-- PROBLEM REQUIREMENTS --
Find each line with the word "Blender" in it, then give the total alone.

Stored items
——

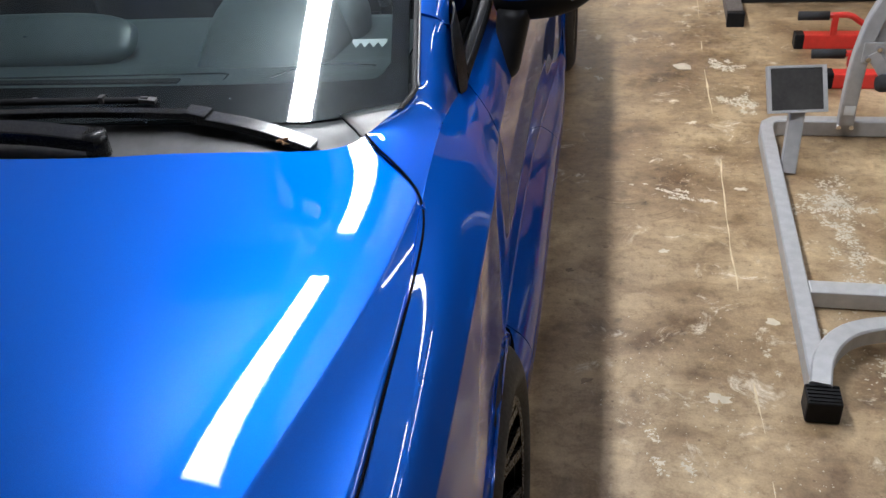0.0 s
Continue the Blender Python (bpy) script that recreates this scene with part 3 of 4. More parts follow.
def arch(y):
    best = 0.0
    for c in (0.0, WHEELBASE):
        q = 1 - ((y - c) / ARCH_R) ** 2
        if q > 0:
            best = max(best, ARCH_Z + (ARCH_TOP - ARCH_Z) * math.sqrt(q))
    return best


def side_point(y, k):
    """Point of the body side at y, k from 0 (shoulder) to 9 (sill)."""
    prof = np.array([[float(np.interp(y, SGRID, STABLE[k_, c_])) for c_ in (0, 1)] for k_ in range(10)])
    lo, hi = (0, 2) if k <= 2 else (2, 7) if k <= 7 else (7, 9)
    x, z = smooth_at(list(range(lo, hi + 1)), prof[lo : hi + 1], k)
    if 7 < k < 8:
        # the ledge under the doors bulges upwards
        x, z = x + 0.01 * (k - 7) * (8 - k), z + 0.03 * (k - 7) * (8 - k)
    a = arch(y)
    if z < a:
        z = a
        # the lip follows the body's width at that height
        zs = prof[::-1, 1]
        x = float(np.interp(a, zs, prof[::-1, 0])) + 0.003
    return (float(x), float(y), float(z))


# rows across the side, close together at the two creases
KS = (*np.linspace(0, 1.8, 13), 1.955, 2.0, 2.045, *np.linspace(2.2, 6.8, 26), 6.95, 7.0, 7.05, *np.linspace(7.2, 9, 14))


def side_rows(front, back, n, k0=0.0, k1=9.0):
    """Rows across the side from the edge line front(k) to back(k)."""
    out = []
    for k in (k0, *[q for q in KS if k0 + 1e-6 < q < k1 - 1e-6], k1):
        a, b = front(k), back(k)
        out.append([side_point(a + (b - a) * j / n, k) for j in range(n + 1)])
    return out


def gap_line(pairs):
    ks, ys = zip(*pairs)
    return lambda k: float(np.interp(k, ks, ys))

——

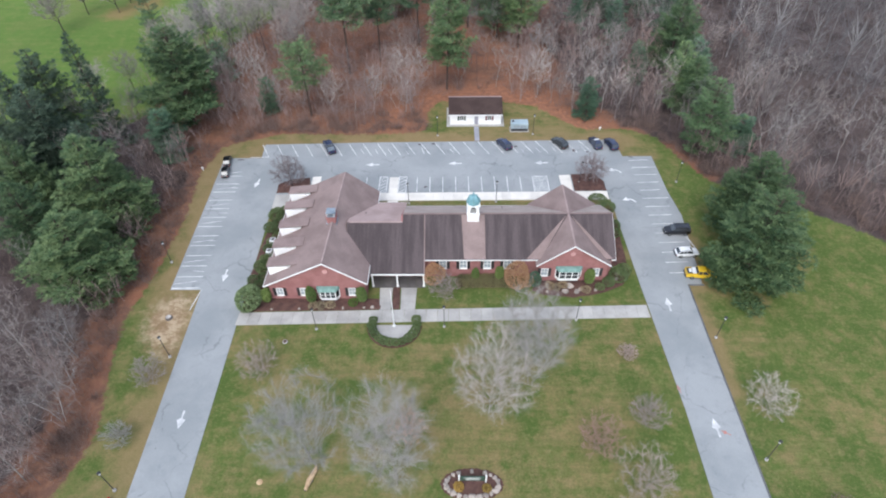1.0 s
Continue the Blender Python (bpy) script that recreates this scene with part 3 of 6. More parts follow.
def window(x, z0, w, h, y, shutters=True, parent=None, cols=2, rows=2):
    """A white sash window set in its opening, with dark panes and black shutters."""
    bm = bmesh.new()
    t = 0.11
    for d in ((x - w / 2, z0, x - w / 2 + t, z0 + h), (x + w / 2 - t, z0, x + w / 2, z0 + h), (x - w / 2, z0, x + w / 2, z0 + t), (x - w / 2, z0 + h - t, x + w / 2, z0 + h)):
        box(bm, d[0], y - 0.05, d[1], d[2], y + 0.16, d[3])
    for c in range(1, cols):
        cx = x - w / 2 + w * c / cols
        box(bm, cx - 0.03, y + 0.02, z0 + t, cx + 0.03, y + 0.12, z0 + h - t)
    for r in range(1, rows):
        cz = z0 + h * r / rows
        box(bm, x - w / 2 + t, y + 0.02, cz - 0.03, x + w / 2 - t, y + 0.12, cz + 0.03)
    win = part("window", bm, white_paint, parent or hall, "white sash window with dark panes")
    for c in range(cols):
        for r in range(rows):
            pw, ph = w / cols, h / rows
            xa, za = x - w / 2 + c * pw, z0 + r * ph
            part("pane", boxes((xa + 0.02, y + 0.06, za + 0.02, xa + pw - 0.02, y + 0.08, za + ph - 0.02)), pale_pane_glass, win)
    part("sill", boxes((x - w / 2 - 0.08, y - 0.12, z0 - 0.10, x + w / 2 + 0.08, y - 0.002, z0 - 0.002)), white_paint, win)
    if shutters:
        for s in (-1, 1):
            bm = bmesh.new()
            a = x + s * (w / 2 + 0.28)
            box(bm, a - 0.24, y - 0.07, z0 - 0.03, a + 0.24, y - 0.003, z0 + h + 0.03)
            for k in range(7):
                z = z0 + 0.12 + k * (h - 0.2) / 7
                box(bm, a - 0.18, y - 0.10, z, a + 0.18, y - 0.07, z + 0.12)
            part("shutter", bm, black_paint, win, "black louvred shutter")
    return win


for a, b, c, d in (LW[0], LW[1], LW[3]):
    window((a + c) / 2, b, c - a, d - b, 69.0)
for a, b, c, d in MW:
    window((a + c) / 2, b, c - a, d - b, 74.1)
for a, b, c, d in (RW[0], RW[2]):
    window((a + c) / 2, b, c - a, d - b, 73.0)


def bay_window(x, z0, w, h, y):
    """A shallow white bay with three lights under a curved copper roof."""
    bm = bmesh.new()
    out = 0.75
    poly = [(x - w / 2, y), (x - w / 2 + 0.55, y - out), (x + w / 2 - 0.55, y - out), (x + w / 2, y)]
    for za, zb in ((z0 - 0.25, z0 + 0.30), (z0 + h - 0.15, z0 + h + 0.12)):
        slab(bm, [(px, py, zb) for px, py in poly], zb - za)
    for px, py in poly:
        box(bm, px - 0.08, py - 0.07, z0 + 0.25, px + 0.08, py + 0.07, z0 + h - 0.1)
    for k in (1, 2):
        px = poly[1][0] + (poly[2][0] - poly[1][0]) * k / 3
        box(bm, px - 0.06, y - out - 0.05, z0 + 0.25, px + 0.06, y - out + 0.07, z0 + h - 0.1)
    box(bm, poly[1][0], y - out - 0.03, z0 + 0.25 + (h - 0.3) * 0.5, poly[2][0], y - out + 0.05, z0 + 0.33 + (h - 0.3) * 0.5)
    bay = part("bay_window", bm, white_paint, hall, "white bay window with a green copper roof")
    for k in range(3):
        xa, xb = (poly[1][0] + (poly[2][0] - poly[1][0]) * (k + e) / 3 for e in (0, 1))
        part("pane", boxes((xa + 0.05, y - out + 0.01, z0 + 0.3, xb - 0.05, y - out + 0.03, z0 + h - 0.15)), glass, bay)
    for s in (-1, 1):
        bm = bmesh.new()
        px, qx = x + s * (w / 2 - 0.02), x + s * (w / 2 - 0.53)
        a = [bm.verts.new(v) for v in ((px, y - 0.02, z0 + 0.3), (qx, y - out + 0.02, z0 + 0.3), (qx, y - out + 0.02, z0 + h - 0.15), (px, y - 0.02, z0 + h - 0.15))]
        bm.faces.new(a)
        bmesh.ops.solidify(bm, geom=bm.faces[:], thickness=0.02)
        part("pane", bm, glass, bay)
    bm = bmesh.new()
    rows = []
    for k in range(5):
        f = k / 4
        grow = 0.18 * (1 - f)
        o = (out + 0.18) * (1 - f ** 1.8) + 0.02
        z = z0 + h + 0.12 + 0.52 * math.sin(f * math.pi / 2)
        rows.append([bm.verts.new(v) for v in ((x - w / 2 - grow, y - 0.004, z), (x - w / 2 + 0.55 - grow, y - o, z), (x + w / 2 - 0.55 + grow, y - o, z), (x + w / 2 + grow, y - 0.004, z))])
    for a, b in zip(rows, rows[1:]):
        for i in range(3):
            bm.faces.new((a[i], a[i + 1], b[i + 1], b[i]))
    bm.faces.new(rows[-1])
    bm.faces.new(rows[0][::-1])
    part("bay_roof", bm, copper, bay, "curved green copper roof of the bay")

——

-- ANSWER IN FULL --
2